LD_LIBRARY_PATH=target/debug python3
>>> import hash_set
>>> from hash_set import HashSet
>>> s = HashSet()
>>> s.contains(0)
False
>>> s.insert(0)
True
>>> s.contains(0)
True
>>> s.insert(0)
False
>>> s.insert(1)
True
>>> s.len()
2
>>> s.collect()
[1, 0]
Unix users should be able to use the LD_LIBRARY_PATH
prefix to locate the library. Windows users can copy the binary into the current working directory.
Automation
Building a Pythonic Rust wrapper at the low level presented here is very informative, but won't be right for every project. As we've seen, past a point the work is pure repetition.
This raises the possibility of automating the process, but to my knowledge not much along these lines exists. Bindgen "automatically generates Rust FFI bindings to C (and some C++) libraries." This is not the direction of interest, which is to produce C FFI bindings to Rust libraries. At first glance, cbindgen looks promising, but it "creates C/C++11 headers for Rust libraries which expose a public C API." We don't need headers. Finally, Swig doesn't yet directly support Rust, although an indirect approach might be feasible. Rust Swig (aka flapigen-rs) connects "programs or libraries written in Rust with other languages," but so far Python is not directly supported. PyO3, which has been discussed here previously, offers "Rust bindings for Python," but the need to manually set up both the Python and Rust APIs remains.

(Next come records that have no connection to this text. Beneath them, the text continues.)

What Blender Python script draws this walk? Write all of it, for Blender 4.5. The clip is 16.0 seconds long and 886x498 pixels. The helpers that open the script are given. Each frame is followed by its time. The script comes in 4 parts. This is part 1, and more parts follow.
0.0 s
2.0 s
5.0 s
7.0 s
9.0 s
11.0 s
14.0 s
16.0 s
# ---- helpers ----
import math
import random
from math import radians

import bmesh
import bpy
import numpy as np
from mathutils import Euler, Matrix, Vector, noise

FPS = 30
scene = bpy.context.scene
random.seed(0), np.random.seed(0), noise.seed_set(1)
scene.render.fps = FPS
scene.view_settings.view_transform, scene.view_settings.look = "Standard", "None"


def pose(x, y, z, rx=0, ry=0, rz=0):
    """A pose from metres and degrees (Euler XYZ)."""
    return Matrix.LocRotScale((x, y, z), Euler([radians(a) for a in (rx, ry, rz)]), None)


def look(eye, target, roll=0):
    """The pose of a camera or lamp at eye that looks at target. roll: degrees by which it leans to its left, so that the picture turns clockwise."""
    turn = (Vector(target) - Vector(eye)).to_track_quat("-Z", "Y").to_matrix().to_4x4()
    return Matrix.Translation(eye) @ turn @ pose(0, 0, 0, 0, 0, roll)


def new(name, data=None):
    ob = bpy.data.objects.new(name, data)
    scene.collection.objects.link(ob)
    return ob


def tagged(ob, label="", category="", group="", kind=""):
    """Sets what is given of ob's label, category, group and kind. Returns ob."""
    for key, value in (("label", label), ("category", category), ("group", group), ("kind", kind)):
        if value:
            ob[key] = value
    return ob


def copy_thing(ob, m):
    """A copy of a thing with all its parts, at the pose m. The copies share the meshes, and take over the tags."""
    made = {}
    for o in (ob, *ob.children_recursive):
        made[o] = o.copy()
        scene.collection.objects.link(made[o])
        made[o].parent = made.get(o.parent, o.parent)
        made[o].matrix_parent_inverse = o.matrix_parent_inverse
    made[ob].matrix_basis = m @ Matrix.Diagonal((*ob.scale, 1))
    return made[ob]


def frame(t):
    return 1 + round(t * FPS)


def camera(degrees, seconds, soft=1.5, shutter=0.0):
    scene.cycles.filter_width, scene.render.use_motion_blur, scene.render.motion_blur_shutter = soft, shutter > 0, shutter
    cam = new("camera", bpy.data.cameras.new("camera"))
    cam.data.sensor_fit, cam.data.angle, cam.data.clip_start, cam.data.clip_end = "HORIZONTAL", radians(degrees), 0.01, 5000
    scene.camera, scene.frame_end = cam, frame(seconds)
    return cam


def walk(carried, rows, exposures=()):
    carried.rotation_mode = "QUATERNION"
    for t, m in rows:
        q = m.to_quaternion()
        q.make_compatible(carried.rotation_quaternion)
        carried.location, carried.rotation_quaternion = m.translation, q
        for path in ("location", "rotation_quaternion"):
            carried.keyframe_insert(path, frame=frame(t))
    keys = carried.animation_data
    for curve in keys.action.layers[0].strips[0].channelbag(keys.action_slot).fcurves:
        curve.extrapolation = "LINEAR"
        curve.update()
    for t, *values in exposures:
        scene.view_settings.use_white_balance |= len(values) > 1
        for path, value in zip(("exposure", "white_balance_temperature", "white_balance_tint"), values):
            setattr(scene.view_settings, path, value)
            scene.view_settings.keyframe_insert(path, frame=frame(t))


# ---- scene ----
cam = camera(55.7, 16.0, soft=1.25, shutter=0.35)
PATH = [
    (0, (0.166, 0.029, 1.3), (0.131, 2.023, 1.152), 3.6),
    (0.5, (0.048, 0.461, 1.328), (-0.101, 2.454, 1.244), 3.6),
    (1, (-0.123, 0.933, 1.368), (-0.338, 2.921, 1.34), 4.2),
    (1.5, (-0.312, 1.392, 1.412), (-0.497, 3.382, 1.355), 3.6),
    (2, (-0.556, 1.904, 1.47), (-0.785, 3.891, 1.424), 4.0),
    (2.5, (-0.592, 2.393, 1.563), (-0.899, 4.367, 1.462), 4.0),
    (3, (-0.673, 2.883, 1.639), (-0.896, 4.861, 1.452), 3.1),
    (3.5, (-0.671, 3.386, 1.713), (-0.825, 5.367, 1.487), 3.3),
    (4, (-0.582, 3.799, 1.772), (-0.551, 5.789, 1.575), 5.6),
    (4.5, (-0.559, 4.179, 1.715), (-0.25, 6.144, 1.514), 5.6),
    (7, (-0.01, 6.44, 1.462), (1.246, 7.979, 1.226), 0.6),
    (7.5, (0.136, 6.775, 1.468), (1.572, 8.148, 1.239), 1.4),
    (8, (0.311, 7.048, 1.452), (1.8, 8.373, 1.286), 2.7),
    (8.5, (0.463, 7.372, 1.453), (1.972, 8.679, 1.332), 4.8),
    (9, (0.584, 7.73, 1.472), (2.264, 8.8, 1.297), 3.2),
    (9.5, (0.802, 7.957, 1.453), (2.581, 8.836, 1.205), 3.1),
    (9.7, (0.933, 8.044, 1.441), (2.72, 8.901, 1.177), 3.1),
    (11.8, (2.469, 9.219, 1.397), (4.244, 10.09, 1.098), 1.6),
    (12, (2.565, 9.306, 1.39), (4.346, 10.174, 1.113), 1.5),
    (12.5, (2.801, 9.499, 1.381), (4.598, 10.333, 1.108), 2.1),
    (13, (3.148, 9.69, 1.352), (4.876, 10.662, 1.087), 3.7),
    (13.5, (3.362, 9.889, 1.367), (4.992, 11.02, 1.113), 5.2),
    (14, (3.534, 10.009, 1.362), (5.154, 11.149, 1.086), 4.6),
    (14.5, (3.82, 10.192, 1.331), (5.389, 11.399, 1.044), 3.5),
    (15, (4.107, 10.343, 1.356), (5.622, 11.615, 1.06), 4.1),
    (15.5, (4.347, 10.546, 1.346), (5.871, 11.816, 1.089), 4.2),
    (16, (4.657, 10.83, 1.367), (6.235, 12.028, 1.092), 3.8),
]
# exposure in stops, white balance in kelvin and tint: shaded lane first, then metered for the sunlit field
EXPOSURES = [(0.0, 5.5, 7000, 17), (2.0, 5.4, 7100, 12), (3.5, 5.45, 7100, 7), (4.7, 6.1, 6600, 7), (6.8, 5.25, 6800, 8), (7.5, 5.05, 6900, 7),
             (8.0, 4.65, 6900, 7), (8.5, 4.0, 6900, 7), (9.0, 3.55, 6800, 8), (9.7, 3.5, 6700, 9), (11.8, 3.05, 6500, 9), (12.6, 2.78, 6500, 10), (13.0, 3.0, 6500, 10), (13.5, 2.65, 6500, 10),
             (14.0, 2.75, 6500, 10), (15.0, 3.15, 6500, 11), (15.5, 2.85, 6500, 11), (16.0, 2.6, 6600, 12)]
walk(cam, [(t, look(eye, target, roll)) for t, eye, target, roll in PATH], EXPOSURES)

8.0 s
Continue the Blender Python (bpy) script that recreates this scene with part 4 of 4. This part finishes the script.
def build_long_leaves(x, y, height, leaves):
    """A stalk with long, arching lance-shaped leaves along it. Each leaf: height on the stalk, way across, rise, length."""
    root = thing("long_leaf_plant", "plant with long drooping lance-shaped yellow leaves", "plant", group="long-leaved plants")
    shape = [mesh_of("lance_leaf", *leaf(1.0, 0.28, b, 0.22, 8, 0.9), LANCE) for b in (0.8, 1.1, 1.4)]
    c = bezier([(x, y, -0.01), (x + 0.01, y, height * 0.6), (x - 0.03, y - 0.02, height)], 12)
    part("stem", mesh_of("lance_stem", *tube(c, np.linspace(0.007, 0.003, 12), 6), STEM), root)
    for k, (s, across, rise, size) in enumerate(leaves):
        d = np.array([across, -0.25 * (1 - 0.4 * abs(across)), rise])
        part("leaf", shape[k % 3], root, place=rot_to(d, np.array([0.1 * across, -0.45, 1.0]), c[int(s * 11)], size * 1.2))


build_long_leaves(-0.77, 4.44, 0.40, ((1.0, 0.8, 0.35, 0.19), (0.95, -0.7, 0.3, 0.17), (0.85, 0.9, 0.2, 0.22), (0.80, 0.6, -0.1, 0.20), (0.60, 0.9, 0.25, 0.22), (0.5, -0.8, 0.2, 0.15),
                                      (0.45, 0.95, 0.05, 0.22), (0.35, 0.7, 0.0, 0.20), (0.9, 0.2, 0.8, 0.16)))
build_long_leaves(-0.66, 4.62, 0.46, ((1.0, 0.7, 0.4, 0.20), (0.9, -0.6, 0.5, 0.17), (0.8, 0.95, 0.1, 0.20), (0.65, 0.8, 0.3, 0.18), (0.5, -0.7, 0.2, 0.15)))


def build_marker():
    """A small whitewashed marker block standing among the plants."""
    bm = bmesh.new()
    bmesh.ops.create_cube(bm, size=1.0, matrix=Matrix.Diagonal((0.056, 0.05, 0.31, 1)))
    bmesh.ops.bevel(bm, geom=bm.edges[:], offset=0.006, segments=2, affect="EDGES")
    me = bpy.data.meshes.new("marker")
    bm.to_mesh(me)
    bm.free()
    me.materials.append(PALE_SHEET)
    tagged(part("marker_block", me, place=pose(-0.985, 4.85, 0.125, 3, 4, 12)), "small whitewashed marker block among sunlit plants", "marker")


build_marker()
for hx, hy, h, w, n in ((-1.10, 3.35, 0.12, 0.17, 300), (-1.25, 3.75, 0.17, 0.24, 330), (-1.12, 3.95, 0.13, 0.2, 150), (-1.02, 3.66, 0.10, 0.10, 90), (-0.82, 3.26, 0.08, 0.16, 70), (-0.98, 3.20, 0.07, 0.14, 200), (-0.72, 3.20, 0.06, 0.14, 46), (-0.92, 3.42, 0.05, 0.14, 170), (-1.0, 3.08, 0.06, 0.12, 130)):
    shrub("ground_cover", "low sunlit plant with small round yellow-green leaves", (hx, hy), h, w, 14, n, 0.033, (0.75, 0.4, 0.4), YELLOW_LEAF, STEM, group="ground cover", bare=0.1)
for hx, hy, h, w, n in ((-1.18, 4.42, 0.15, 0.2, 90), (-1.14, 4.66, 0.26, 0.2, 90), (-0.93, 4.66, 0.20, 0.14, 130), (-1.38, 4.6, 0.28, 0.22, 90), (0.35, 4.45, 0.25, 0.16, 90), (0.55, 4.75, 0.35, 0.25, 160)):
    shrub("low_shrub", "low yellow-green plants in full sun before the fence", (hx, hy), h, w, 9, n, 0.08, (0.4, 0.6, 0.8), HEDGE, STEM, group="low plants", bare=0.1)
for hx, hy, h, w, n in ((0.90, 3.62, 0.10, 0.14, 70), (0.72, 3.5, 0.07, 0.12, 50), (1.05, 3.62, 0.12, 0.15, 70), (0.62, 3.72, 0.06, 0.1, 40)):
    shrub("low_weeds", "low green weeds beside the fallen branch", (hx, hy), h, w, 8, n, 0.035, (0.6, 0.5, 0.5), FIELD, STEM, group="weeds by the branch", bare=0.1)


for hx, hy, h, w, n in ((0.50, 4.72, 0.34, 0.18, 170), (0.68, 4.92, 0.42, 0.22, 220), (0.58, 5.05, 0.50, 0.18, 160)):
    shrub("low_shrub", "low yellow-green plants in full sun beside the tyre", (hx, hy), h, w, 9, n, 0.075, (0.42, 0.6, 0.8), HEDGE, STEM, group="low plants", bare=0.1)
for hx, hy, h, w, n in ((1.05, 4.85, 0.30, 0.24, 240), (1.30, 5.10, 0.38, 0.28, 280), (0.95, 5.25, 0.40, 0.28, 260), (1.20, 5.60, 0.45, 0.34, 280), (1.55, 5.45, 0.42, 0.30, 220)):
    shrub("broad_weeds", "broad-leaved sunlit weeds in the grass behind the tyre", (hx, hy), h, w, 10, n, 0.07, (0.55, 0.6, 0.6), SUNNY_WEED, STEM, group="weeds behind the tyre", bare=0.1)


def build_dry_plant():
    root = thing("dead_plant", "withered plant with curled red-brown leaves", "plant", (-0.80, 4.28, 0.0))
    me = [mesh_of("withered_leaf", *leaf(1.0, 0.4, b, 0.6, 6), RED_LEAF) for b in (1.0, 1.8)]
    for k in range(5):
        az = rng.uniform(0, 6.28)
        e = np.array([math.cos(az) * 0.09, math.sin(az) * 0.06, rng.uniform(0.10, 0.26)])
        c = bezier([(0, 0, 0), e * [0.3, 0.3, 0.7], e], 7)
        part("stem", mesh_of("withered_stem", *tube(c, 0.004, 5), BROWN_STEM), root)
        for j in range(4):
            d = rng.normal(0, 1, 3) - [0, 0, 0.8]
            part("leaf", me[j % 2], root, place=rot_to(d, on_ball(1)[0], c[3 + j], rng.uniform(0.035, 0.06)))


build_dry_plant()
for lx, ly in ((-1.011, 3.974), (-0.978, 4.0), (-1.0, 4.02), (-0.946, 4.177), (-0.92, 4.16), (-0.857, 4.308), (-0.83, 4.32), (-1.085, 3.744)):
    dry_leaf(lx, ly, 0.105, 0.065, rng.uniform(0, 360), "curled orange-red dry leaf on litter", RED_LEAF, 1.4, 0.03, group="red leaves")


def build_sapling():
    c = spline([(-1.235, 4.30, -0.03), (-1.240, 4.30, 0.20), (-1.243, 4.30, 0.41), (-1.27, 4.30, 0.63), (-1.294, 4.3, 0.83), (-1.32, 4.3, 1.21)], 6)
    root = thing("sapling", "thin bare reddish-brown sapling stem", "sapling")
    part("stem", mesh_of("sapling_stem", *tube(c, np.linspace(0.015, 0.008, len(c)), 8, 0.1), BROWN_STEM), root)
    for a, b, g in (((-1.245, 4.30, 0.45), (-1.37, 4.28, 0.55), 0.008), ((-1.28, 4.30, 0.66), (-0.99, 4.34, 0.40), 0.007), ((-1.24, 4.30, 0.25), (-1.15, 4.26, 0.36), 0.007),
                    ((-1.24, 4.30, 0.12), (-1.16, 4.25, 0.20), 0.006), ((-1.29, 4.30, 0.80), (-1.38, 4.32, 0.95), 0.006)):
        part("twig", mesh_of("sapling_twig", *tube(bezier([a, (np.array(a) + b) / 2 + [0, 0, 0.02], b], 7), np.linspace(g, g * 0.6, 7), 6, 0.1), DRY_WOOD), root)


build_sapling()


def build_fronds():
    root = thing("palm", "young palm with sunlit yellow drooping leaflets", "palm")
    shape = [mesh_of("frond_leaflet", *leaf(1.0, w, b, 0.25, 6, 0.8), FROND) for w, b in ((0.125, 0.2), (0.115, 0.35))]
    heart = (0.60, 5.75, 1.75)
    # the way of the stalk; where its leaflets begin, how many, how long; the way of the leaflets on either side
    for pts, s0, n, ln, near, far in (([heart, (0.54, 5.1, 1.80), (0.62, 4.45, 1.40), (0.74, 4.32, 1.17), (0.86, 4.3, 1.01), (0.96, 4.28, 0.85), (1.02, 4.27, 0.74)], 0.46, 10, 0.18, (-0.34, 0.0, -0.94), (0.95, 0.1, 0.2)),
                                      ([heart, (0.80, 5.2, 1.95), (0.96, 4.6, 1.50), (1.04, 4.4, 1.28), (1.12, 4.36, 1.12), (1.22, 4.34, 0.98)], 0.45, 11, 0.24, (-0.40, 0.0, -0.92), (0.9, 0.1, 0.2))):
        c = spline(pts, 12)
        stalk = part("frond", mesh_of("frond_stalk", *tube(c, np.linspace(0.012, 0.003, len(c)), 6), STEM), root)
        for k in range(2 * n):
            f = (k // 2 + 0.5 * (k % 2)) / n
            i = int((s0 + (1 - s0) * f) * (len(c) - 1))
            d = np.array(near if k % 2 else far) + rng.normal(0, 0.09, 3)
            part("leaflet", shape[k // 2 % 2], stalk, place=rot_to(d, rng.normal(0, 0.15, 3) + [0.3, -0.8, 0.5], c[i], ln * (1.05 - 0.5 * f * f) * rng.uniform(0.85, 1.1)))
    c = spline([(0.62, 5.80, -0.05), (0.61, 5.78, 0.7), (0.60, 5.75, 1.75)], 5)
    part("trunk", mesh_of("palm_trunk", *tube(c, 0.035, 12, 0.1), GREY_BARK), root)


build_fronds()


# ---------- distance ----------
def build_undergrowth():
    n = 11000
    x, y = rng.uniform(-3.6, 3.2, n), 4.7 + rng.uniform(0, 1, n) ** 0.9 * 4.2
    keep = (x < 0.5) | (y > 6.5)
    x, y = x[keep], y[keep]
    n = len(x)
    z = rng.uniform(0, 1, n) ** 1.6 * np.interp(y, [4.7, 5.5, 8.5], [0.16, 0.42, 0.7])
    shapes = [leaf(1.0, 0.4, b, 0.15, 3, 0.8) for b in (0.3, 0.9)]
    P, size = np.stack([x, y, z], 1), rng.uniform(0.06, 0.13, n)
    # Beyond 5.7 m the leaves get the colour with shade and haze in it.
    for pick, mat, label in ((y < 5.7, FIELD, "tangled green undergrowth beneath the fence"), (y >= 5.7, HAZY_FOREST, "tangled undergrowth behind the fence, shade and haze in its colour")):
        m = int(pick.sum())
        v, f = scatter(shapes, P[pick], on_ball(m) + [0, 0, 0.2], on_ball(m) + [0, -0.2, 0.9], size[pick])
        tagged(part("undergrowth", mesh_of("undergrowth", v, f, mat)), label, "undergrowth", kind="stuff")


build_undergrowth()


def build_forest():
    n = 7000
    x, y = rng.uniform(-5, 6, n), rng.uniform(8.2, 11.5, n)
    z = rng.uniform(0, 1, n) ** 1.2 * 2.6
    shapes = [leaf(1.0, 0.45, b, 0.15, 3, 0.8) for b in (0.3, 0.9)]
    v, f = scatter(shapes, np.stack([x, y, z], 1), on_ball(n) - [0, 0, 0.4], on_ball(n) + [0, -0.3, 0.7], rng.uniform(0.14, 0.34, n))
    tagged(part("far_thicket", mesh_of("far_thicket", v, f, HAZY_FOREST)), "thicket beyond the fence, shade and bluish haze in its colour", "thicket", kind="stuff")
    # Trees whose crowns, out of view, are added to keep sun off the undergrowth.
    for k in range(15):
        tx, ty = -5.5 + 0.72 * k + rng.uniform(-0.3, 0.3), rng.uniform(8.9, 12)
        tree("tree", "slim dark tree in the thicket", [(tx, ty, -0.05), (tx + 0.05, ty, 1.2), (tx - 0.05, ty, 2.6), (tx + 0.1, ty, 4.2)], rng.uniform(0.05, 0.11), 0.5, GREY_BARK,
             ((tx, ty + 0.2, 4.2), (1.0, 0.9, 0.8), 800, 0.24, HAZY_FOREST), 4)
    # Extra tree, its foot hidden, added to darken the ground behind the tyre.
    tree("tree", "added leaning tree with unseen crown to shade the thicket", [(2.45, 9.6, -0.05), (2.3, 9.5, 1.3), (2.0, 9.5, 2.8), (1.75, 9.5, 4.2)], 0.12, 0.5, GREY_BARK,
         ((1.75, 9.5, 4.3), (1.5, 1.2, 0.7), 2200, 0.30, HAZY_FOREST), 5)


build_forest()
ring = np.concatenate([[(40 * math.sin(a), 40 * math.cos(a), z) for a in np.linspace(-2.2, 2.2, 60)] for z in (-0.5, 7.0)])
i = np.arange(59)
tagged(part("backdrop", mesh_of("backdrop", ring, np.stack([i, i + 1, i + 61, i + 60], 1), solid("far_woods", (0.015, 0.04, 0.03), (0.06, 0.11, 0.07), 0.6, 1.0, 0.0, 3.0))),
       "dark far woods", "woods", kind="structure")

RustPy appears to automate some of the tasks presented here, but I haven't worked with it and don't know the scope or limitations.
Conclusion
Hand-coded Python wrappers for Rust libraries are straightforward to build given some simple tools and concepts. The Rust side defines an interfaces of functions recapitulated on the the Python side as a class. The approach is fully capable of yielding wrappers that look and feel like ordinary Python libraries. What hasn't been discussed yet is packaging and distribution, but that's a story for another time.